▶ _WHAT NEEDS TO BE DONE_:
Skip the pictures and extract all of the lines exactly as written.

========================================================================

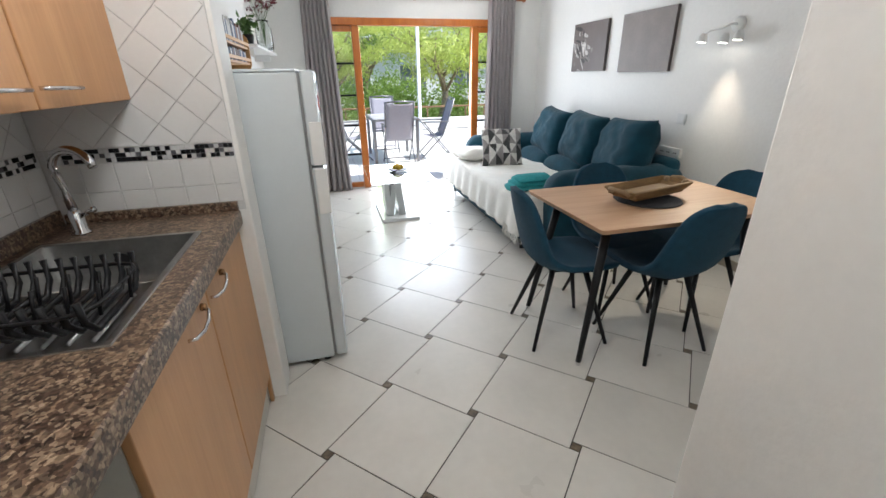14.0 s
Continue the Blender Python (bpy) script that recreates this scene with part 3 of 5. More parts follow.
def bedside(x, y, r, lx, ly, label):
    t = thing("bedside_table", x, y, 0, label, "bedside table", "round bedside tables")
    part("top", lathe([(0, 0.478), (r - 0.015, 0.478), (r, 0.484), (r, 0.496), (r - 0.01, 0.5), (0, 0.5)], x, y, 36), WHITEP, t, "", True)
    for k in range(3):
        a = k * 2.094 + 0.5
        part("leg", tube([(x + 0.10 * math.cos(a), y + 0.10 * math.sin(a), 0.478), (x + r * 0.8 * math.cos(a), y + r * 0.8 * math.sin(a), 0.0)], 0.014, 10, r2=0.010), WHITEP, t)
    l = thing("table_lamp", lx, ly, 0.5, "small white bedside lamp with a tapered shade", "lamp", "bedside lamps")
    part("foot", lathe([(0, 0.5), (0.055, 0.5), (0.055, 0.508), (0.018, 0.516), (0.012, 0.53), (0.012, 0.60), (0, 0.60)], lx, ly, 20), WHITEP, l, "", True)
    b = lathe([(0.088, 0.565), (0.066, 0.745), (0.063, 0.745), (0.085, 0.565), (0.088, 0.565)], lx, ly, 30)
    part("shade", b, SHADE, l, "white fabric shade", True)
    return t


bedside(2.27, -2.85, 0.155, 2.33, -2.88, "round white bedside table between bed and dresser")
bedside(2.38, -0.67, 0.15, 2.42, -0.70, "round white bedside table in the room's corner")

# dresser
DM = Matrix.Translation((1.712, -3.1765, 0)) @ R(radians(-3.2), 4, "Z") @ Matrix.Translation((-1.712, 3.1765, 0))
ds = thing("dresser", 1.72, -3.165, 0, "oak laminate chest of drawers with white fronts against the partition", "dresser")


def in_dresser(b):
    return moved(b, DM)


part("top", in_dresser(box(1.057, 2.367, -3.3545, -2.9985, 0.782, 0.802, 0.002)), OAK_X, ds)
part("side_panel", in_dresser(box(1.059, 1.077, -3.3525, -3.0205, 0.0, 0.781, 0.0015)), OAK_Z, ds)
part("side_panel", in_dresser(box(2.347, 2.365, -3.3525, -3.0205, 0.0, 0.781, 0.0015)), OAK_Z, ds)
part("back_panel", in_dresser(box(1.078, 2.346, -3.3525, -3.3465, 0.02, 0.78)), CARCASS, ds)
part("plinth", in_dresser(box(1.078, 2.346, -3.045, -3.03, 0.0, 0.06)), CARCASS, ds)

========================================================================

▶ _SOLUTION FOR THIS TASK_:
14.0 s
Continue the Blender Python (bpy) script that recreates this scene with part 3 of 5. More parts follow.
def bedside(x, y, r, lx, ly, label):
    t = thing("bedside_table", x, y, 0, label, "bedside table", "round bedside tables")
    part("top", lathe([(0, 0.478), (r - 0.015, 0.478), (r, 0.484), (r, 0.496), (r - 0.01, 0.5), (0, 0.5)], x, y, 36), WHITEP, t, "", True)
    for k in range(3):
        a = k * 2.094 + 0.5
        part("leg", tube([(x + 0.10 * math.cos(a), y + 0.10 * math.sin(a), 0.478), (x + r * 0.8 * math.cos(a), y + r * 0.8 * math.sin(a), 0.0)], 0.014, 10, r2=0.010), WHITEP, t)
    l = thing("table_lamp", lx, ly, 0.5, "small white bedside lamp with a tapered shade", "lamp", "bedside lamps")
    part("foot", lathe([(0, 0.5), (0.055, 0.5), (0.055, 0.508), (0.018, 0.516), (0.012, 0.53), (0.012, 0.60), (0, 0.60)], lx, ly, 20), WHITEP, l, "", True)
    b = lathe([(0.088, 0.565), (0.066, 0.745), (0.063, 0.745), (0.085, 0.565), (0.088, 0.565)], lx, ly, 30)
    part("shade", b, SHADE, l, "white fabric shade", True)
    return t


bedside(2.27, -2.85, 0.155, 2.33, -2.88, "round white bedside table between bed and dresser")
bedside(2.38, -0.67, 0.15, 2.42, -0.70, "round white bedside table in the room's corner")

# dresser
DM = Matrix.Translation((1.712, -3.1765, 0)) @ R(radians(-3.2), 4, "Z") @ Matrix.Translation((-1.712, 3.1765, 0))
ds = thing("dresser", 1.72, -3.165, 0, "oak laminate chest of drawers with white fronts against the partition", "dresser")


def in_dresser(b):
    return moved(b, DM)


part("top", in_dresser(box(1.057, 2.367, -3.3545, -2.9985, 0.782, 0.802, 0.002)), OAK_X, ds)
part("side_panel", in_dresser(box(1.059, 1.077, -3.3525, -3.0205, 0.0, 0.781, 0.0015)), OAK_Z, ds)
part("side_panel", in_dresser(box(2.347, 2.365, -3.3525, -3.0205, 0.0, 0.781, 0.0015)), OAK_Z, ds)
part("back_panel", in_dresser(box(1.078, 2.346, -3.3525, -3.3465, 0.02, 0.78)), CARCASS, ds)
part("plinth", in_dresser(box(1.078, 2.346, -3.045, -3.03, 0.0, 0.06)), CARCASS, ds)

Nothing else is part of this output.